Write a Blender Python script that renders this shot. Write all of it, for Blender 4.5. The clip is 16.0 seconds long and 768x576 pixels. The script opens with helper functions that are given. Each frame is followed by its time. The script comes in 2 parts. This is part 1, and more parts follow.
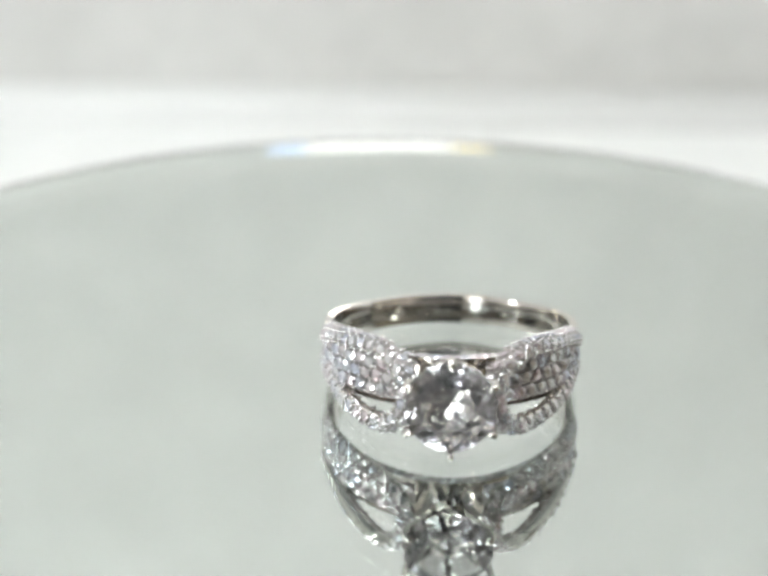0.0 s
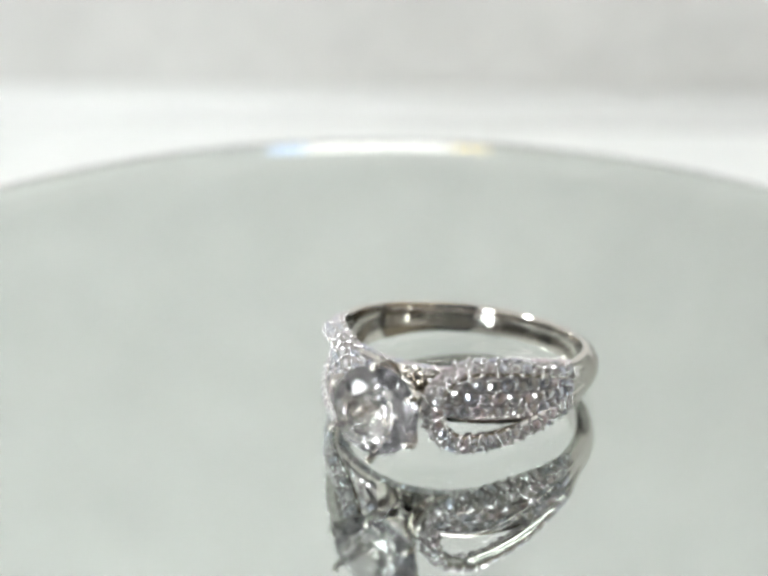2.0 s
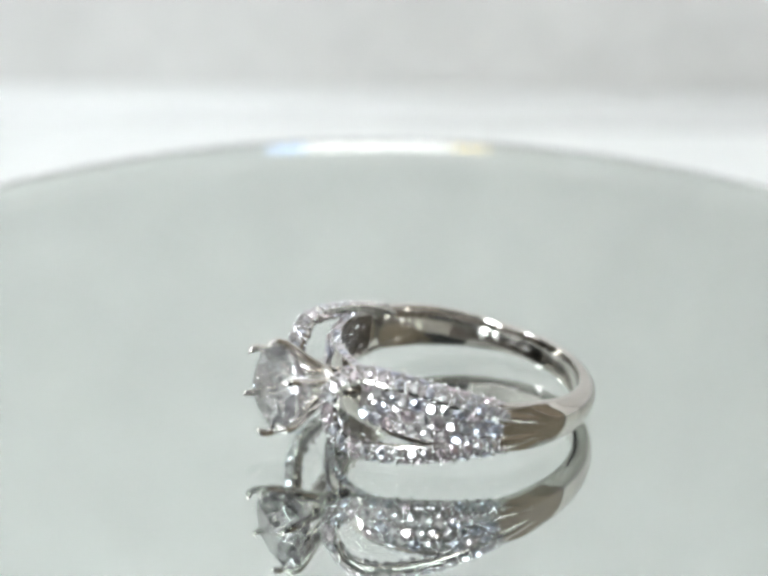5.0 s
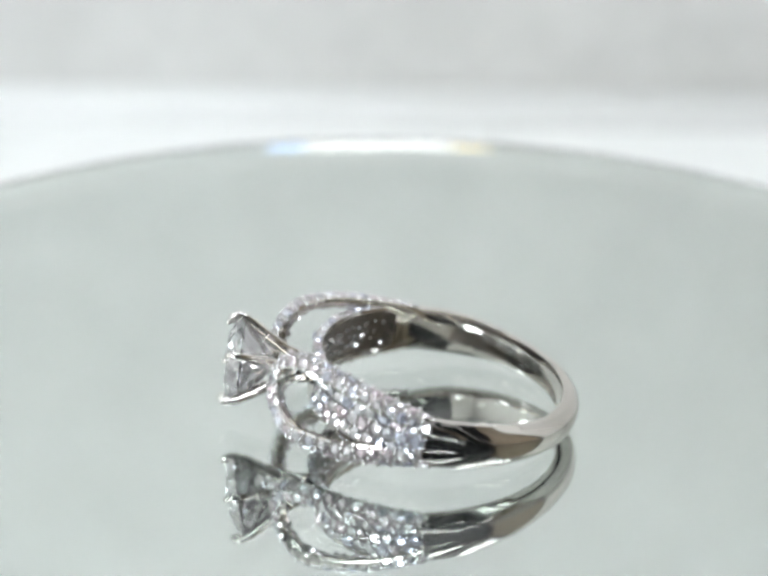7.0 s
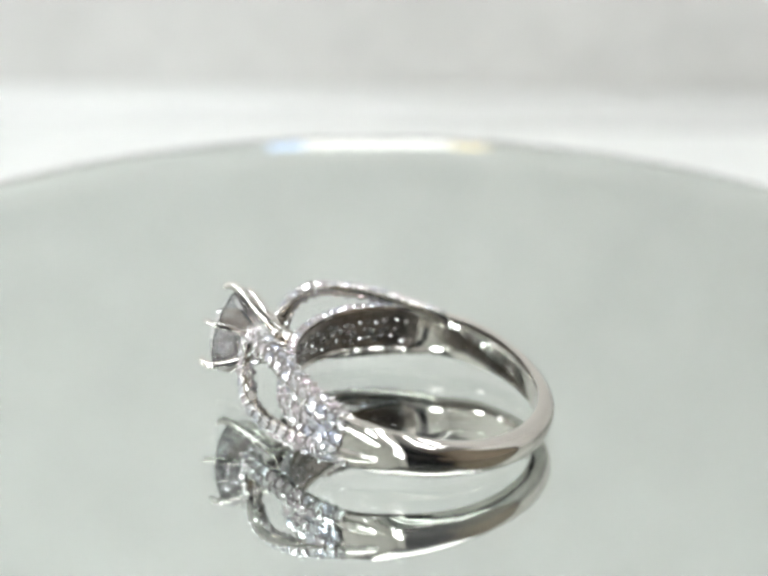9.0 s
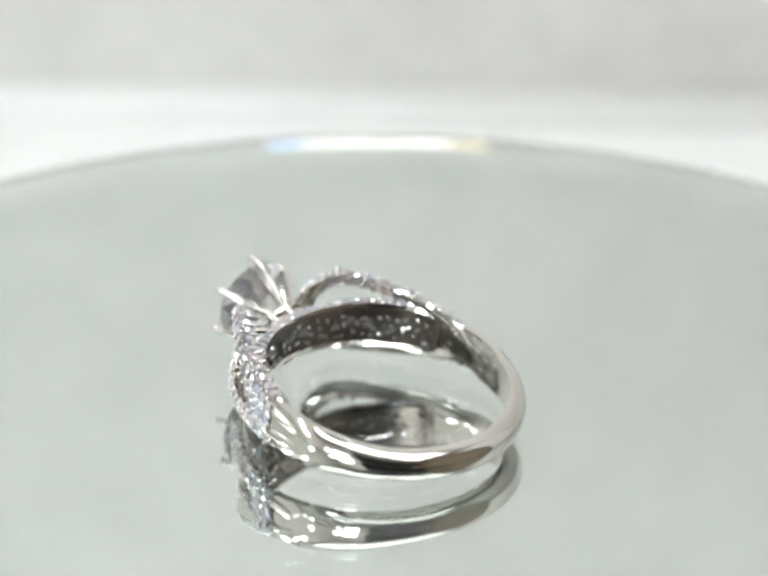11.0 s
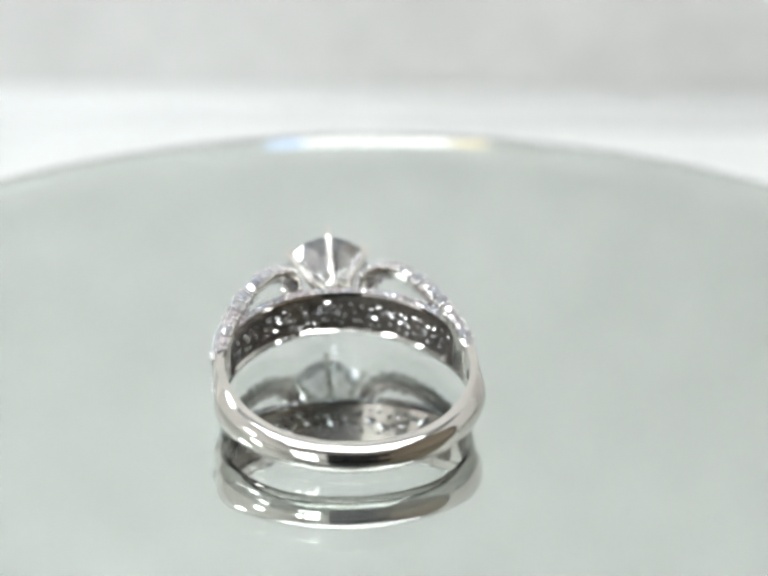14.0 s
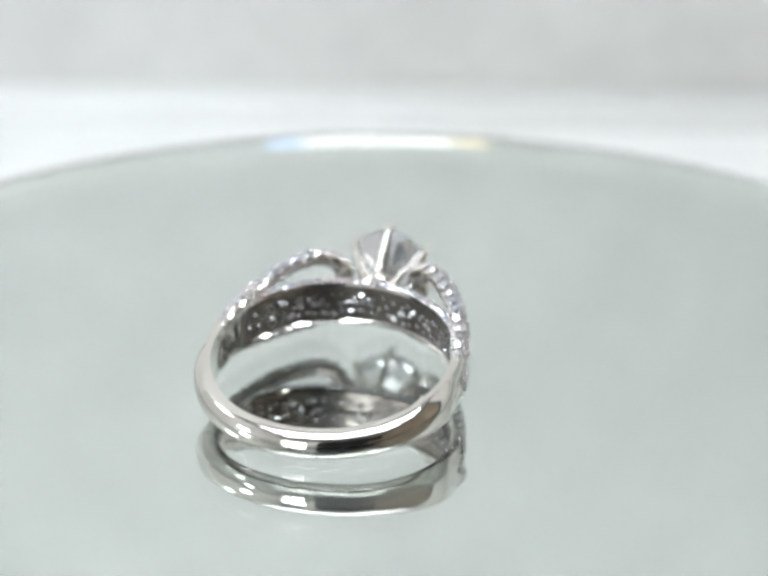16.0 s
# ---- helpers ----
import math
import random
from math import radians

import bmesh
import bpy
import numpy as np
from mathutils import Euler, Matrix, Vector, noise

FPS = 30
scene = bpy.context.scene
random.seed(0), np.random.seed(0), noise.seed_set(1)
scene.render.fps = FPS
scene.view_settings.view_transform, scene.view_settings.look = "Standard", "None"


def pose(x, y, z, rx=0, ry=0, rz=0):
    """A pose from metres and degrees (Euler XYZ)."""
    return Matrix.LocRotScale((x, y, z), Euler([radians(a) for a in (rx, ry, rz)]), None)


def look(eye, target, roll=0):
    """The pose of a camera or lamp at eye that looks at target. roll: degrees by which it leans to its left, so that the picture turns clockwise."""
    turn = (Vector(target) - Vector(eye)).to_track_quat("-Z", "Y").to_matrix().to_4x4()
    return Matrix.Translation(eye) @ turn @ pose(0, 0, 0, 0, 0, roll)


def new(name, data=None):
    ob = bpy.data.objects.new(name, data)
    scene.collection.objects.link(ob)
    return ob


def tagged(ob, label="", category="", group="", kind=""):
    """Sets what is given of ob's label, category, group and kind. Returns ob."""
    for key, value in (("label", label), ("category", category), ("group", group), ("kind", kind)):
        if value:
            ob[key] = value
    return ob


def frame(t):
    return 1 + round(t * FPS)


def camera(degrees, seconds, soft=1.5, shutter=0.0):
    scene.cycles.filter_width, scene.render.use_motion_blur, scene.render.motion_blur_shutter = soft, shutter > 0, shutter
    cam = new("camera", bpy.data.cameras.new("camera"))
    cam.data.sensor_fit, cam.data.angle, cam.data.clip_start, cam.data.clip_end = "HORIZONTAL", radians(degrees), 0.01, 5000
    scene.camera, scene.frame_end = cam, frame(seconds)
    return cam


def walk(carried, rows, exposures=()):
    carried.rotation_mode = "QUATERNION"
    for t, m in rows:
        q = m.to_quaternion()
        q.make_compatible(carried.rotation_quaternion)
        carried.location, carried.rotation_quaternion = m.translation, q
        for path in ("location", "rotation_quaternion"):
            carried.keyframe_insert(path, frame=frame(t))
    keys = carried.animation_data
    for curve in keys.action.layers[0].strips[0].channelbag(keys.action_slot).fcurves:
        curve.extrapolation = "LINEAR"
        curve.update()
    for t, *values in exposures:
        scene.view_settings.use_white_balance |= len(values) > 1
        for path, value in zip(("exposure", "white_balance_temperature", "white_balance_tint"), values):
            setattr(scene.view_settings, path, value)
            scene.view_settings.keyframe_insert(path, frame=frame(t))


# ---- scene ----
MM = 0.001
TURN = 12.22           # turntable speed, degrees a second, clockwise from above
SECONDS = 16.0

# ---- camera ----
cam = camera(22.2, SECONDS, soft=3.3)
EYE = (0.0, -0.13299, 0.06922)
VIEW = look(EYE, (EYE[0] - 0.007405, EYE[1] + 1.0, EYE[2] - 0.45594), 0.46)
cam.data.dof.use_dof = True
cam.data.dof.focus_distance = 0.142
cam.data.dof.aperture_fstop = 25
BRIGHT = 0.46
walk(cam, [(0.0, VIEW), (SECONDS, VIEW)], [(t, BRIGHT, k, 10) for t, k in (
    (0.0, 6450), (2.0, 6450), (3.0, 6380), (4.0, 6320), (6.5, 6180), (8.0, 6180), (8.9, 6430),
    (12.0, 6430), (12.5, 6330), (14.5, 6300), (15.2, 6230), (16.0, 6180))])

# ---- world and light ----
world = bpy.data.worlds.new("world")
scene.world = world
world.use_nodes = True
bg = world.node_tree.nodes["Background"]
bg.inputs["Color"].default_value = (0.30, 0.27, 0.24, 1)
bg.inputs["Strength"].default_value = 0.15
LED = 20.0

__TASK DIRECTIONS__
Word for word, quote the full listing, omitting every picture.

__ANSWER TO THE EXERCISE__
Write a Blender Python script that renders this shot. Write all of it, for Blender 4.5. The clip is 16.0 seconds long and 768x576 pixels. The script opens with helper functions that are given. Each frame is followed by its time. The script comes in 2 parts. This is part 1, and more parts follow.
0.0 s
2.0 s
5.0 s
7.0 s
9.0 s
11.0 s
14.0 s
16.0 s
# ---- helpers ----
import math
import random
from math import radians

import bmesh
import bpy
import numpy as np
from mathutils import Euler, Matrix, Vector, noise

FPS = 30
scene = bpy.context.scene
random.seed(0), np.random.seed(0), noise.seed_set(1)
scene.render.fps = FPS
scene.view_settings.view_transform, scene.view_settings.look = "Standard", "None"


def pose(x, y, z, rx=0, ry=0, rz=0):
    """A pose from metres and degrees (Euler XYZ)."""
    return Matrix.LocRotScale((x, y, z), Euler([radians(a) for a in (rx, ry, rz)]), None)


def look(eye, target, roll=0):
    """The pose of a camera or lamp at eye that looks at target. roll: degrees by which it leans to its left, so that the picture turns clockwise."""
    turn = (Vector(target) - Vector(eye)).to_track_quat("-Z", "Y").to_matrix().to_4x4()
    return Matrix.Translation(eye) @ turn @ pose(0, 0, 0, 0, 0, roll)


def new(name, data=None):
    ob = bpy.data.objects.new(name, data)
    scene.collection.objects.link(ob)
    return ob


def tagged(ob, label="", category="", group="", kind=""):
    """Sets what is given of ob's label, category, group and kind. Returns ob."""
    for key, value in (("label", label), ("category", category), ("group", group), ("kind", kind)):
        if value:
            ob[key] = value
    return ob


def frame(t):
    return 1 + round(t * FPS)


def camera(degrees, seconds, soft=1.5, shutter=0.0):
    scene.cycles.filter_width, scene.render.use_motion_blur, scene.render.motion_blur_shutter = soft, shutter > 0, shutter
    cam = new("camera", bpy.data.cameras.new("camera"))
    cam.data.sensor_fit, cam.data.angle, cam.data.clip_start, cam.data.clip_end = "HORIZONTAL", radians(degrees), 0.01, 5000
    scene.camera, scene.frame_end = cam, frame(seconds)
    return cam


def walk(carried, rows, exposures=()):
    carried.rotation_mode = "QUATERNION"
    for t, m in rows:
        q = m.to_quaternion()
        q.make_compatible(carried.rotation_quaternion)
        carried.location, carried.rotation_quaternion = m.translation, q
        for path in ("location", "rotation_quaternion"):
            carried.keyframe_insert(path, frame=frame(t))
    keys = carried.animation_data
    for curve in keys.action.layers[0].strips[0].channelbag(keys.action_slot).fcurves:
        curve.extrapolation = "LINEAR"
        curve.update()
    for t, *values in exposures:
        scene.view_settings.use_white_balance |= len(values) > 1
        for path, value in zip(("exposure", "white_balance_temperature", "white_balance_tint"), values):
            setattr(scene.view_settings, path, value)
            scene.view_settings.keyframe_insert(path, frame=frame(t))


# ---- scene ----
MM = 0.001
TURN = 12.22           # turntable speed, degrees a second, clockwise from above
SECONDS = 16.0

# ---- camera ----
cam = camera(22.2, SECONDS, soft=3.3)
EYE = (0.0, -0.13299, 0.06922)
VIEW = look(EYE, (EYE[0] - 0.007405, EYE[1] + 1.0, EYE[2] - 0.45594), 0.46)
cam.data.dof.use_dof = True
cam.data.dof.focus_distance = 0.142
cam.data.dof.aperture_fstop = 25
BRIGHT = 0.46
walk(cam, [(0.0, VIEW), (SECONDS, VIEW)], [(t, BRIGHT, k, 10) for t, k in (
    (0.0, 6450), (2.0, 6450), (3.0, 6380), (4.0, 6320), (6.5, 6180), (8.0, 6180), (8.9, 6430),
    (12.0, 6430), (12.5, 6330), (14.5, 6300), (15.2, 6230), (16.0, 6180))])

# ---- world and light ----
world = bpy.data.worlds.new("world")
scene.world = world
world.use_nodes = True
bg = world.node_tree.nodes["Background"]
bg.inputs["Color"].default_value = (0.30, 0.27, 0.24, 1)
bg.inputs["Strength"].default_value = 0.15
LED = 20.0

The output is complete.